A century of progress

In 1920, when Ranson began her legal education, the census recorded six women practicing law in Virginia. A decade later, it was just 27. Women’s numbers in the profession didn’t hit triple digits in Virginia until the 1950 census, and it would not be until the 1980 census that the number jumped into the thousands. Whether enrollment by women at Richmond Law mirrors those trends is unclear but seems likely. Reliable data that records enrollment at Richmond Law by gender dates back only to 1992. By that point, women were regularly making up between 45% and 50% of graduating classes, surpassing the number of male graduates for the first time in 1996. In three of the last five years, women have accounted for 57% or more of the graduating class.

These figures track with national statistics. Women made up just over 55% of law school students nationally in 2020–21, and nearly five times as many law schools had female majorities as had male majorities, according to the American Bar Association. At five ABA-accredited law schools, the ratio in favor of women was two-to-one. When today’s students enroll, they are more likely than ever to encounter women as their professors; 55% of the current full-time faculty at Richmond Law are now women. They are also more likely to encounter women in administrative leadership. The latest data from Rosenblatt’s Deans Database at the Mississippi College School of Law in Jackson, Mississippi, show that 43% of the nation’s law school deans are women. That figure includes Richmond Law’s Wendy Perdue, the first woman to be dean of a law school in Virginia and the nation’s 11th-longest-serving law dean of any gender.

A new milestone for Richmond Law

As the school celebrates the 100th anniversary of its first female graduate, it is also celebrating another unique first. This one — again — involves a woman. A generous gift from the family of Nancy Litchfield Hicks, L’85, has established the school’s first professorship named in recognition of a woman. Its first appointee is Jessica Erickson, founding director of the Richmond Law and Business Forum, which helps students prepare for careers in business law. “Nancy loved it there,” said Hal Hicks, who made the gift in memory of his late wife. “I think she’d be very proud that there’s now a professorship named after a woman and that the first one to hold the position is a woman professor who is highly regarded in the field.”

Nancy Litchfield Hicks, L'85
I think she'd be very proud that there's now a professorship named after a woman and that the first one to hold the position is a woman professor who is highly regarded in the field.

Hicks’ gift to establish this professorship is a continuation of the ongoing generosity he has displayed over the last several years. Following her passing in August 2020, Hicks and the couple’s three sons — Josh, Billy, and Matt, ’15 — established the Nancy Litchfield Hicks (L’85) Memorial Scholarship.

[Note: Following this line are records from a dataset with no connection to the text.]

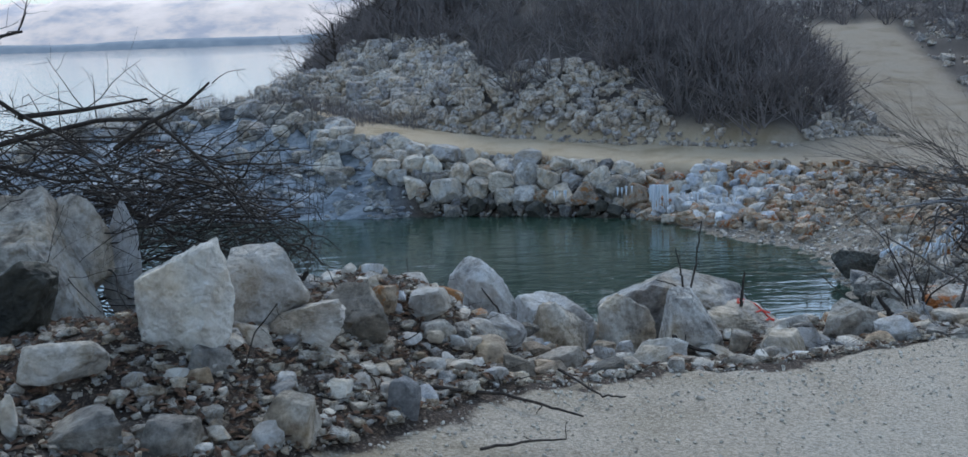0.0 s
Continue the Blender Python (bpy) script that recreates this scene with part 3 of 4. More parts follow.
boulder(4.61, 7.49, 0.07, (0.22, 0.12, 0.13), 0, 92, LIMESTONE, "s")
boulder(4.85, 8.19, -0.09, (0.19, 0.14, 0.16), -8, 93, PALE_STONE, "s")
boulder(4.90, 7.85, -0.00, (0.19, 0.08, 0.10), 5, 94, PALE_STONE, "s")
boulder(4.93, 7.86, 0.05, (0.32, 0.28, 0.25), 12, 95, TAN_STONE, "b")
boulder(4.91, 8.79, -0.16, (0.42, 0.26, 0.24), -14, 96, LIMESTONE, "b")
boulder(5.21, 9.25, -0.25, (0.39, 0.15, 0.11), 0, 97, TAN_STONE, "s")
boulder(5.19, 8.76, -0.18, (0.17, 0.15, 0.18), -8, 98, RUSTY_STONE, "b")
boulder(5.36, 8.77, -0.15, (0.22, 0.20, 0.20), 5, 99, GREY_STONE, "b")
boulder(5.50, 8.61, -0.11, (0.17, 0.15, 0.22), 12, 100, LIMESTONE, "b")
boulder(5.52, 9.65, -0.25, (0.46, 0.30, 0.22), -14, 101, RUSTY_STONE, "b")
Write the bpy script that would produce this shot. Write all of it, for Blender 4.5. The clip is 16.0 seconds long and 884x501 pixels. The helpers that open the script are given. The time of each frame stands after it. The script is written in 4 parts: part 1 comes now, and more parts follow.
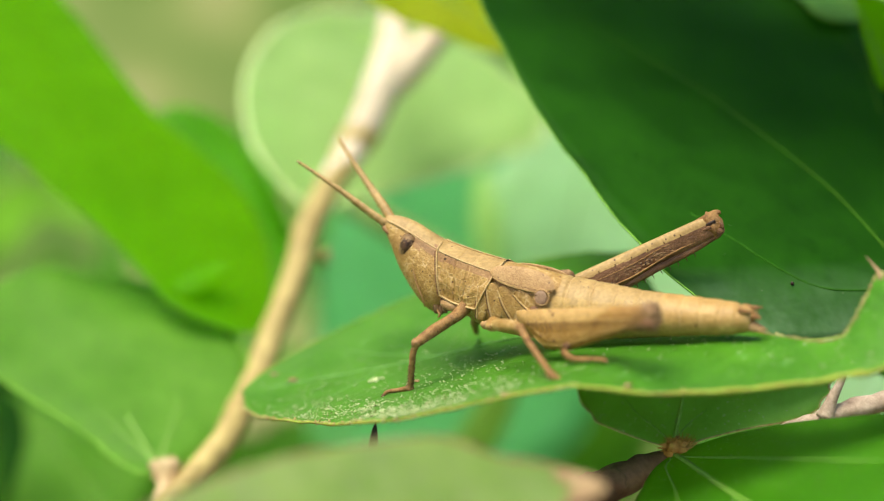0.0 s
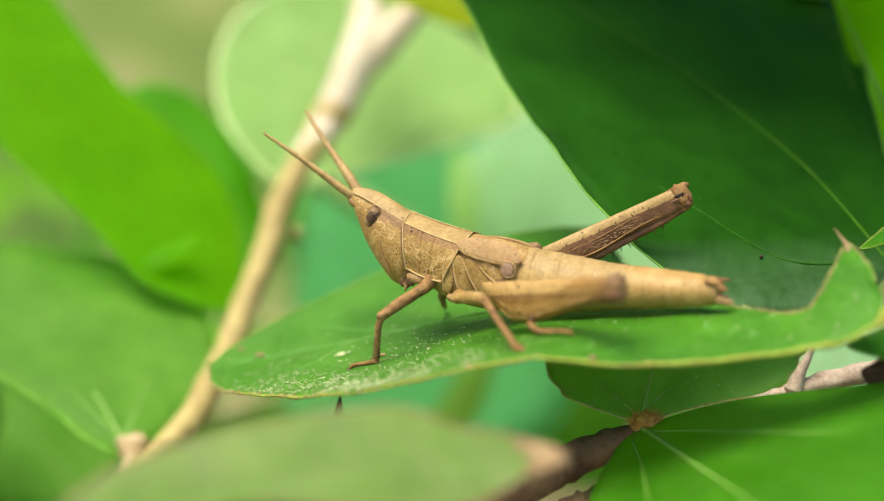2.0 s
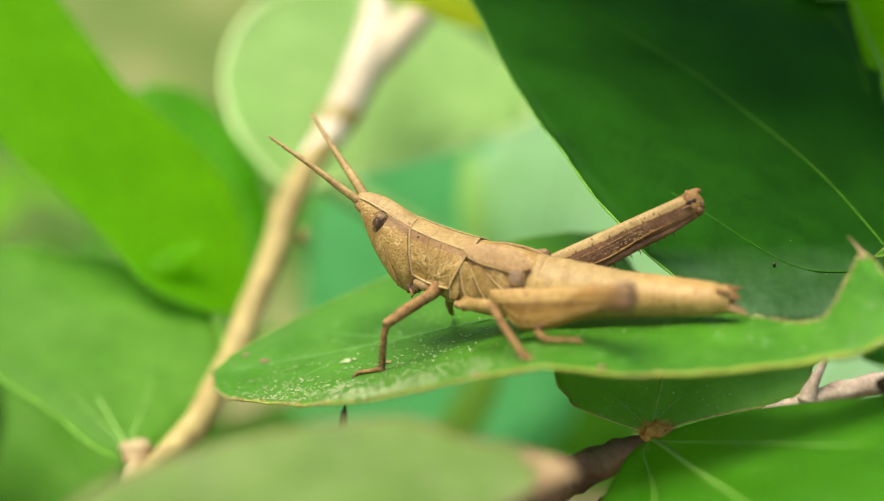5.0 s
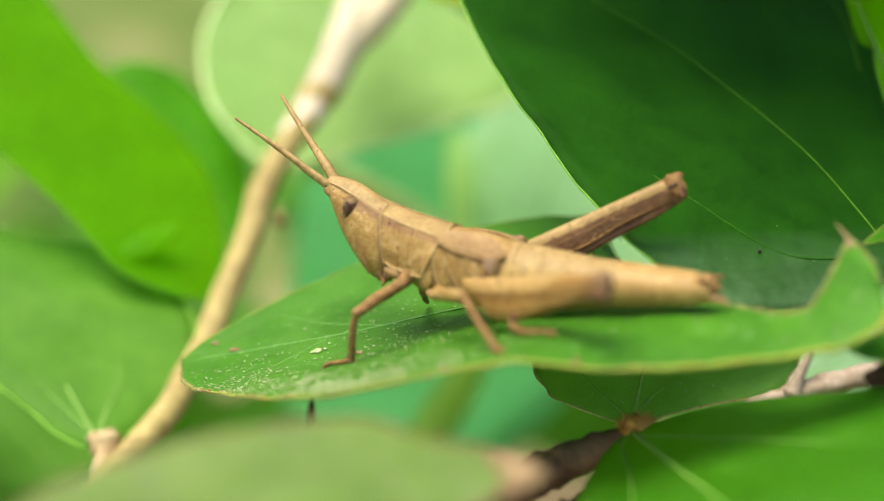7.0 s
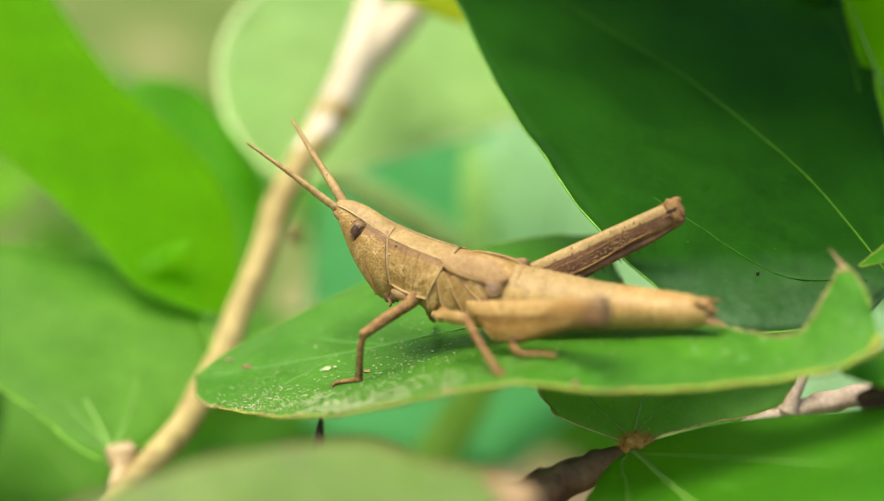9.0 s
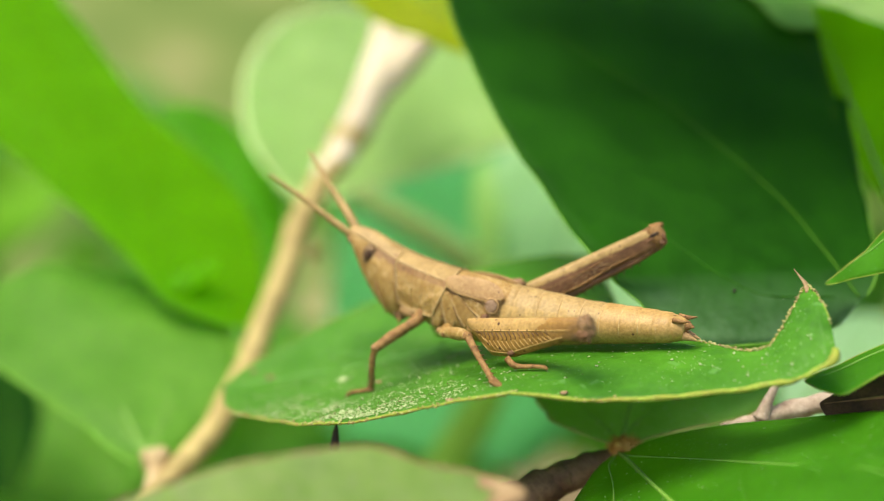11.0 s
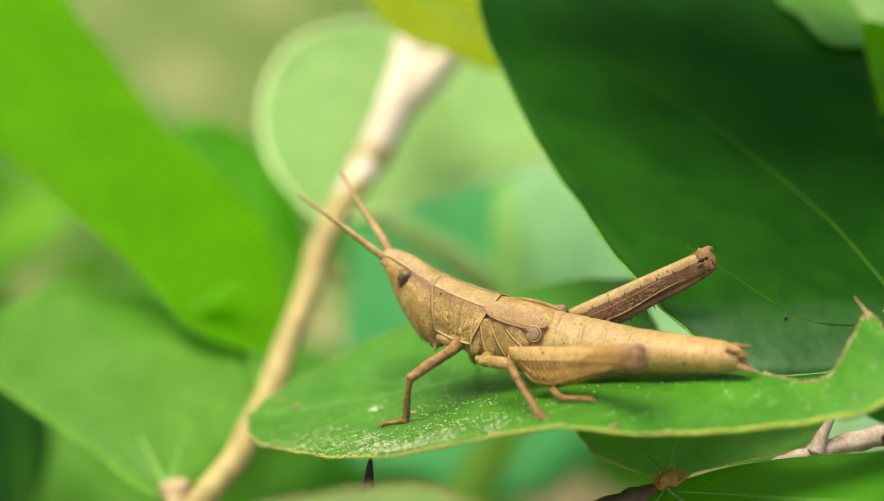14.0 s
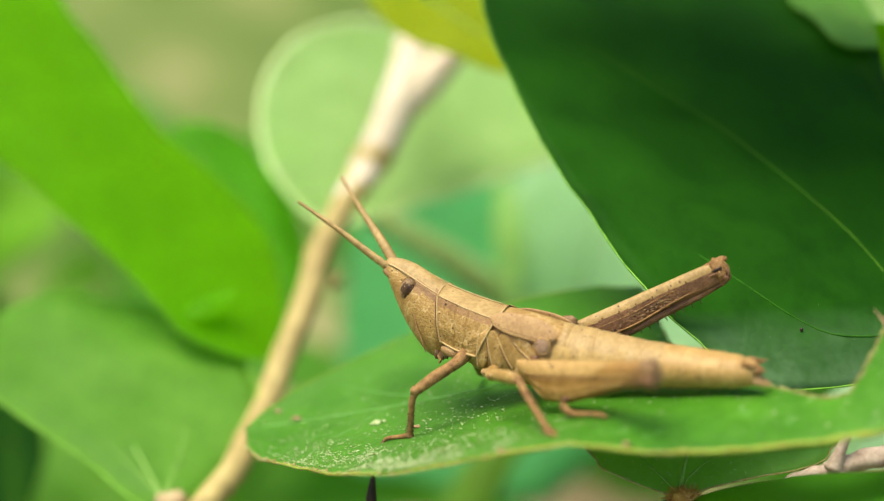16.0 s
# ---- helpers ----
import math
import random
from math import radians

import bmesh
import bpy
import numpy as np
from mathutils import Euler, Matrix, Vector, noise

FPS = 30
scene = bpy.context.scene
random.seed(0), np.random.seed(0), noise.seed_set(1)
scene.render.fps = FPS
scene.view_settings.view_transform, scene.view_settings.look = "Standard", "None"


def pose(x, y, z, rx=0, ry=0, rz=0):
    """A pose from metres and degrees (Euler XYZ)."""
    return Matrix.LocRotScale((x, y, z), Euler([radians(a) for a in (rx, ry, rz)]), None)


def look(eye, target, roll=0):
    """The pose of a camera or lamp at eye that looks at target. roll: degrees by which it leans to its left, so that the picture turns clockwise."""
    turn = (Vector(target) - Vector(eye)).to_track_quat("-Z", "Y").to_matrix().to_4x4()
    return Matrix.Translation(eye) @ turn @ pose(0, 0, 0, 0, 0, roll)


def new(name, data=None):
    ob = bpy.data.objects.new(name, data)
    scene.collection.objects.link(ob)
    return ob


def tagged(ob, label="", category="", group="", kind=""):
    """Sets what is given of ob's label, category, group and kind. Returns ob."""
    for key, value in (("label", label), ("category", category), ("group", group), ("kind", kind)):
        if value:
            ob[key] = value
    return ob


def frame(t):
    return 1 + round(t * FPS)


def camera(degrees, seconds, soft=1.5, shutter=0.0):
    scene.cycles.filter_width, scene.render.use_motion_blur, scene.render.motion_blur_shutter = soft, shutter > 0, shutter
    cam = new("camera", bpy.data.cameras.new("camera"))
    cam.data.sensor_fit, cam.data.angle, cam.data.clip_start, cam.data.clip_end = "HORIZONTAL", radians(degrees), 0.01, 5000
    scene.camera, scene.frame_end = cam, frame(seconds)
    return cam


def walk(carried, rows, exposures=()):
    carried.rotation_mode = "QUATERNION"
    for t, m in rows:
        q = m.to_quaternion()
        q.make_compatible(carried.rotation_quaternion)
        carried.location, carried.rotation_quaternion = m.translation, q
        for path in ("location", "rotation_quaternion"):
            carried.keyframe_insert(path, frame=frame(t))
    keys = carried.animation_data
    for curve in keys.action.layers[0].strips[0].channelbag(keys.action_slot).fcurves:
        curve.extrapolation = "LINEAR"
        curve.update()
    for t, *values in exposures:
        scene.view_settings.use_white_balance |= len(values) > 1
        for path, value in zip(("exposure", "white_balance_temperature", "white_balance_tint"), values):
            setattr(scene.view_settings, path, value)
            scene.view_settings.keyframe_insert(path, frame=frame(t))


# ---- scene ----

Two years later, inspired by the strength Nancy displayed throughout a difficult illness, Hicks sought to do something more to honor her and other “strong women” in his life — the Hicks professorship. “Nancy was a strong woman. Her daughter-in-law, Jess, is a strong woman. And, yes, her 2-year-old granddaughter, Zoey, is certainly turning out to be a strong young woman and the absolute queen of the family,” he said.

Erickson was named the Nancy Litchfield Hicks Professor of Law in June 2022. A prolific scholar on the Richmond Law faculty since 2007, she teaches and writes about corporate and securities litigation and was the 2020 School of Law Distinguished Scholar.

“Women are such an important part of Richmond Law’s story, and we are thrilled that this new professorship serves as an enduring tribute to two important women in our history,” Perdue said. “An endowed professorship is one of the highest academic awards that the university can bestow on a faculty member. This professorship is such a fitting way to honor two exceptional women. I am grateful to the Hicks family for making it possible.”